Il principio è stato sancito dalla Corte di Cassazione con la sentenza 2 febbraio 2022, n. 3724, in riforma alla valutazione dei giudici di merito, che ha ritenuto che la configurabilità del reato di estorsione non richiede – oltre agli elementi tipici della fattispecie – l’ulteriore condizione soggettiva di peculiare debolezza della persona offesa.
In tal senso, la configurazione del reato si realizza nel momento in cui il datore di lavoro prospetta la perdita dell’occupazione, lavorativa approfittando della condizione di prevalenza che veste rispetto al lavoratore subordinato e alla strutturale condizione a lui favorevole dell’offerta sulla domanda di lavoro, coartando il lavoratore nel senso di accettare condizioni di lavoro inique o deteriori dietro minaccia di interruzione del rapporto di lavoro. Resta esclusa, in tale ambito, qualsivoglia valutazione del contesto socio-ambientale e familiare in cui tale coartazione viene effettuata.

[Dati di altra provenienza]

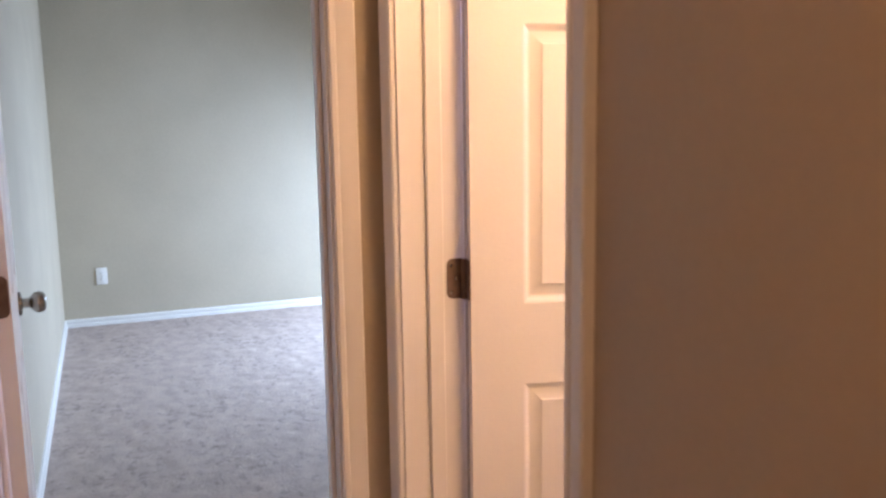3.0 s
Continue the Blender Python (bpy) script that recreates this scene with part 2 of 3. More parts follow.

Nel caso di specie, erano state accertate dai giudici di merito le inique e illegittime condizioni di lavoro intese a sottoporre il lavoratore a turni di lavoro ininterrotti, ben oltre gli orari pattuiti, per l’espletamento di mansioni non rientranti in quelle oggetto del contratto e con un trattamento retributivo del tutto inadeguato rispetto alle ore lavorative effettivamente svolte ed alle attività effettivamente espletate.